Much love in abundance,
Sex and the Shtetl xxoo
Send your life questions to sexandtheshtetl@thejewishindependent.com.au and get advice that will make you smile...and maybe even help.
Comments1
Simon Krite22 July at 07:37 pm
What’s the real question here?
There’s a lot packed into this brilliant and funny response = polyamory, tradition, generational friction, identity. But the deeper question beneath all of it isn’t really “are my parents being unreasonable?” or even “which partner gets to come to Shabbat?” It’s something more confronting and clarifying:
Who do you want to build a future with: or put more bluntly, who do you want to have a baby with?
Not necessarily in the literal sense (although maybe!), but in the broader sense of continuity, shared values, and co-creating a life. Jewishness, whether cultural, religious or ancestral often travels in the shape of that question. You can have a dozen dinners, dozens of lovers, but sooner or later you have to ask: who do I want to carry my story forward with?
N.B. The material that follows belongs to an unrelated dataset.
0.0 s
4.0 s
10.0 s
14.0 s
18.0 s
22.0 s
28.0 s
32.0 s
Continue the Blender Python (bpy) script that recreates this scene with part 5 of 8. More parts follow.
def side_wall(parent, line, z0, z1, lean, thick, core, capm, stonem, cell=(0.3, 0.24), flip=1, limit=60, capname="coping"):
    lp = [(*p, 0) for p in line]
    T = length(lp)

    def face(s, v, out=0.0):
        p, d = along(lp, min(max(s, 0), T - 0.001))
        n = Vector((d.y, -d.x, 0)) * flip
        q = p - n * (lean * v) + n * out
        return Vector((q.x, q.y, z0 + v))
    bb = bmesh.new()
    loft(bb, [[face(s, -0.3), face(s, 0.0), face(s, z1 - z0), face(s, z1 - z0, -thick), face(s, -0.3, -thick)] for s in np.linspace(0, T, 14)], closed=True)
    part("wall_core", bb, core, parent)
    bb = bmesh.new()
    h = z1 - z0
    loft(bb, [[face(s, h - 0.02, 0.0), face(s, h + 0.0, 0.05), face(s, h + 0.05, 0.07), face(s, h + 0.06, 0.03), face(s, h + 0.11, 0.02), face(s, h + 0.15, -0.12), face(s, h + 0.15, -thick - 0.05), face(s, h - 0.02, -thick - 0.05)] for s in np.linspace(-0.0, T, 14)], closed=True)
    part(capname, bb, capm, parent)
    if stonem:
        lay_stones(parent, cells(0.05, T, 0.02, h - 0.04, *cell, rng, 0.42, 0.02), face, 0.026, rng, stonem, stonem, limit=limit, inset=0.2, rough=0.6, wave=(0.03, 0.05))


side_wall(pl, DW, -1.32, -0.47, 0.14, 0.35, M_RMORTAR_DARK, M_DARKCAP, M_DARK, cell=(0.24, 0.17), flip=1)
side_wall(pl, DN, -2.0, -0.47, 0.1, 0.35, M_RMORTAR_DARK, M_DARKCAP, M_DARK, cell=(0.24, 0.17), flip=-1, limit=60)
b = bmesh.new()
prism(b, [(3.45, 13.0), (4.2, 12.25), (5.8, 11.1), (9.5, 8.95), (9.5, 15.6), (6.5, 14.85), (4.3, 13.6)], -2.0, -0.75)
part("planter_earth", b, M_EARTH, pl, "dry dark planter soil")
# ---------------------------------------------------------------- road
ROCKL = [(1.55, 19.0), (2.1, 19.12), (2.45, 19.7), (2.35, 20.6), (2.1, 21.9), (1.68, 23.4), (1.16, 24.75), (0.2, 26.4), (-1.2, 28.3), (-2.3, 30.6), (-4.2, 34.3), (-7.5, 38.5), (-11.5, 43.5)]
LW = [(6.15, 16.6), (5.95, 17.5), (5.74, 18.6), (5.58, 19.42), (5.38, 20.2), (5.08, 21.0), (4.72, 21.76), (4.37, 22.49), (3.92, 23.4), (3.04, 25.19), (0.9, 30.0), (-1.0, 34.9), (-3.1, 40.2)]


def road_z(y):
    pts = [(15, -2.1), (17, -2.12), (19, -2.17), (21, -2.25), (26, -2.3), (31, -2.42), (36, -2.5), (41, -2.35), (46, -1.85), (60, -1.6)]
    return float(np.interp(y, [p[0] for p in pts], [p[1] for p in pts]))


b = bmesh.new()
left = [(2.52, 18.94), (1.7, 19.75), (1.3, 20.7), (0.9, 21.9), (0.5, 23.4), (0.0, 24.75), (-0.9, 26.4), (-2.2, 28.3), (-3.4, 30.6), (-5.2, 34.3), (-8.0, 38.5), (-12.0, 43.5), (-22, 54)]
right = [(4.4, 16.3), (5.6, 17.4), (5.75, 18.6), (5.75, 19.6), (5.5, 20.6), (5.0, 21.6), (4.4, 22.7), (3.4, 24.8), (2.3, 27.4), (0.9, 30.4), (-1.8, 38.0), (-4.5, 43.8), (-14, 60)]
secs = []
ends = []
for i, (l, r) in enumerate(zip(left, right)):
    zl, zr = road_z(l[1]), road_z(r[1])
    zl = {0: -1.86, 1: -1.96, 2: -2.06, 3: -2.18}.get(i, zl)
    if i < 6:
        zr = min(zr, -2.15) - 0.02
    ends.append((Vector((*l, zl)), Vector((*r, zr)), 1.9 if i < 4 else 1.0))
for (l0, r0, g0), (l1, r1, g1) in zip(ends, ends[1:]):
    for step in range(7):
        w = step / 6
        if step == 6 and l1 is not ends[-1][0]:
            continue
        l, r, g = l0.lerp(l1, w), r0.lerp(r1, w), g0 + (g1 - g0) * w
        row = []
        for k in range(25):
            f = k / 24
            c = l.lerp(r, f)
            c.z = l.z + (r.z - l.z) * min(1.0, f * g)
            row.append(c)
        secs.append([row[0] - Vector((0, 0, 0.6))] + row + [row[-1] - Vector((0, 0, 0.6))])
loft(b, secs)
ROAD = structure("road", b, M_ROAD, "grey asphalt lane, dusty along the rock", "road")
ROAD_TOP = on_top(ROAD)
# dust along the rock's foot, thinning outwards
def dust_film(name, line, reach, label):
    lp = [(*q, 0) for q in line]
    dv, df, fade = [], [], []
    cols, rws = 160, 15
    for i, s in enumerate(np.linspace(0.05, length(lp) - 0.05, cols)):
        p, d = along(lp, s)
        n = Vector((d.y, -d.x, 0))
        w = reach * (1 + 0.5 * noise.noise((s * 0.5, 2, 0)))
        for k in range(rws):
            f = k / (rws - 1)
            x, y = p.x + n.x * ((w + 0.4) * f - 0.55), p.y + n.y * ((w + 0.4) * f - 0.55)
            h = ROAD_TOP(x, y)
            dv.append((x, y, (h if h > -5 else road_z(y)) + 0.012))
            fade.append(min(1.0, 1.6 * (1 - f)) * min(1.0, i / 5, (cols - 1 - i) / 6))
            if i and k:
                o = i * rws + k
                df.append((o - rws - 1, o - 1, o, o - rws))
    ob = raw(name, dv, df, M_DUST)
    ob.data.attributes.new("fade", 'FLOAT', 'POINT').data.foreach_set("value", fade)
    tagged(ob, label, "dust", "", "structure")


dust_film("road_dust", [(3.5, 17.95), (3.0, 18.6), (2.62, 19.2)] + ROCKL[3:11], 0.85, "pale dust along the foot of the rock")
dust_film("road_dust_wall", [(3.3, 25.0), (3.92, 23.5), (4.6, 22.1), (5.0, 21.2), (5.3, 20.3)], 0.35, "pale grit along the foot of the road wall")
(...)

That’s the lens that reframes the whole dilemma.
Because once you know that, the question of who leads Kiddush or gets a seat at the table stops being a debate about approval or parental comfort and becomes a choice about alignment, meaning, and legacy.
And if we’re being brutally honest, that question also touches on the age-old tribal anxiety: who’s helping the gene pool, and who’s just swimming in it?
So, what’s the right question to ask?
Probably this: Who helps you honour where you come from and inspires you to build where you’re going?
Everything else, the Shabbat politics, the frozen challah, even the intimidating cousin, is background noise.